Get this into court ASAP. It is harder to fight a move away after it happens. Courts forgive move away CP's all the time, even if they would not necessarily  have given premission to move in the first place.

We had a situation where BM was going to move to IL from WA. It was still a rumor when we took it before the court. We still couldn't get a court to give us a restraining order (though the judge told her that since she denied having any plans to move that she had better file the appropriate papers with the courts in the appropriate time should those plans change) he did warn her that she had better not move anyway because.... and the judge left the result up to her imagination.  After the fact, BM decided not to move - she broke up with her fiancee.

A true soldier fights, not because he hates what is in front of him, but because he loves whats behind him...dear parents, please remember not to continue to fight because you hate your ex, but because you love your children.

Genie

that could at least put a stay on her leaving till the time of the hearing.  If you don't have an attorney for this one, I would suggest you get one.  If you let her leave willingly, you won't be able to get her to come back. If she stays long enough to establish residency in NJ you will be screwed.

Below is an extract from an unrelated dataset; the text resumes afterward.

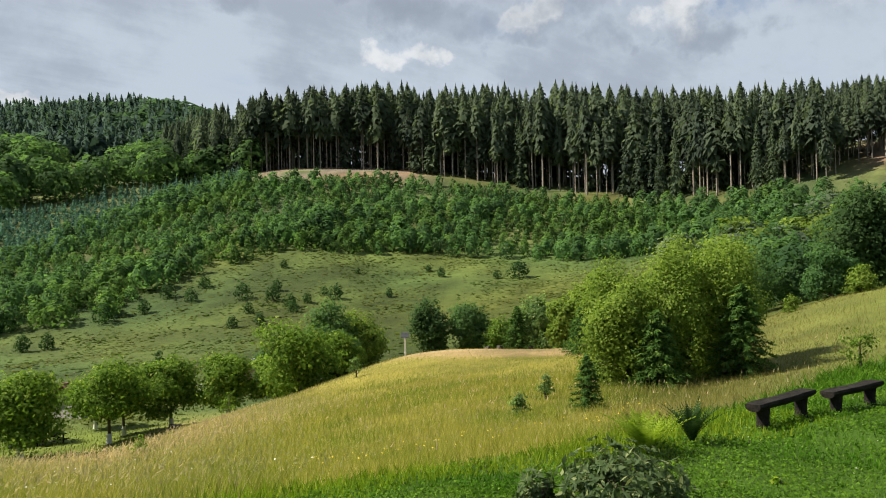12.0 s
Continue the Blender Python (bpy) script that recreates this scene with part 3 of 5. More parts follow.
def rounded(v, f, mid=0.5, flat=0.9, mix=0.6):
    """Leaf windings turned outward, and normals that swell with the whole crown."""
    out = unit((v - np.array([0, 0, mid])) * np.array([1, 1, flat]))
    tri = v[f]
    nor = unit(np.cross(tri[:, 1] - tri[:, 0], tri[:, 2] - tri[:, 0]))
    turn = (nor * out[f].mean(1)).sum(1) < 0
    f = f.copy()
    f[turn] = f[turn][:, ::-1]
    nor[turn] *= -1
    own = np.zeros_like(v)
    for j in range(f.shape[1]):
        own[f[:, j]] = nor
    return f, unit(out * mix + own * (1 - mix))


def swell(me, n):
    me.attributes.new("custom_normal", "FLOAT_VECTOR", "POINT").data.foreach_set("vector", np.asarray(n, dtype=np.float32).ravel())


def scatter(name, protos, x, y, size, mat, label, category, rng, sink=0.15, wide=(0.85, 1.2), kind="stuff", z=None, mix=0.6, rigid=False):
    """Many alike plants, far off, as one mesh: copies of a few forms, turned and scaled."""
    x, y = np.asarray(x), np.asarray(y)
    z = land(x, y) if z is None else z
    pick = rng.integers(0, len(protos), len(x))
    chunks, tones, normals = [], [], []
    for i, (v, f) in enumerate(protos):
        m = np.where(pick == i)[0]
        if not len(m):
            continue
        if not rigid:
            f, nr = rounded(v, f, 0.45, 0.9, mix)
        a = rng.uniform(0, 6.283, len(m))
        s = size[m] if np.ndim(size) else np.full(len(m), size)
        w = s * rng.uniform(wide[0], wide[1], len(m))
        c, q = np.cos(a) * w, np.sin(a) * w
        X = v[None, :, 0] * c[:, None] - v[None, :, 1] * q[:, None] + x[m][:, None]
        Y = v[None, :, 0] * q[:, None] + v[None, :, 1] * c[:, None] + y[m][:, None]
        Z = v[None, :, 2] * s[:, None] + (z[m] - sink)[:, None]
        F = (f[None] + (np.arange(len(m)) * len(v))[:, None, None]).reshape(-1, f.shape[1])
        chunks.append((np.stack([X, Y, Z], -1).reshape(-1, 3), F))
        tones.append(np.repeat(rng.uniform(-1, 1, len(m)), len(v)))
        if not rigid:
            ca, qa = np.cos(a)[:, None], np.sin(a)[:, None]
            normals.append(np.stack([nr[None, :, 0] * ca - nr[None, :, 1] * qa, nr[None, :, 0] * qa + nr[None, :, 1] * ca, np.repeat(nr[None, :, 2], len(m), 0)], -1).reshape(-1, 3))
    V, F = join(chunks)
    me = mesh_from(name, V, F, mat)
    me.attributes.new("tone", "FLOAT", "POINT").data.foreach_set("value", np.concatenate(tones).astype(np.float32))
    if not rigid:
        swell(me, np.concatenate(normals))
    return tagged(new(name, me), label, category, kind=kind)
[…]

If they allow her this "vacation" I would ask for visitation to be modified since you will not be able to do the end of weekend set up. In that sense, she is going to be denying you visitation. She just can't go on an extended vacation with no thought to your time with the children already set up.  I would ask for all or 1/2 of the Summer. If 1/2 make it the later 1/2 and state this way it will ensure the children can start school in Oregon when they are supposed to.

I really don't know if any of this will work but I also don't think you have a chance in getting changed either.  You need to get it on paper when you will see the children over the Summer and try to insist on a return date for this "vacation". Anything to show she is trying to move and sneak around the system. Does OR have any sort of move away law and procedure that needs to be followed with permission from court? If so, you can try using that also.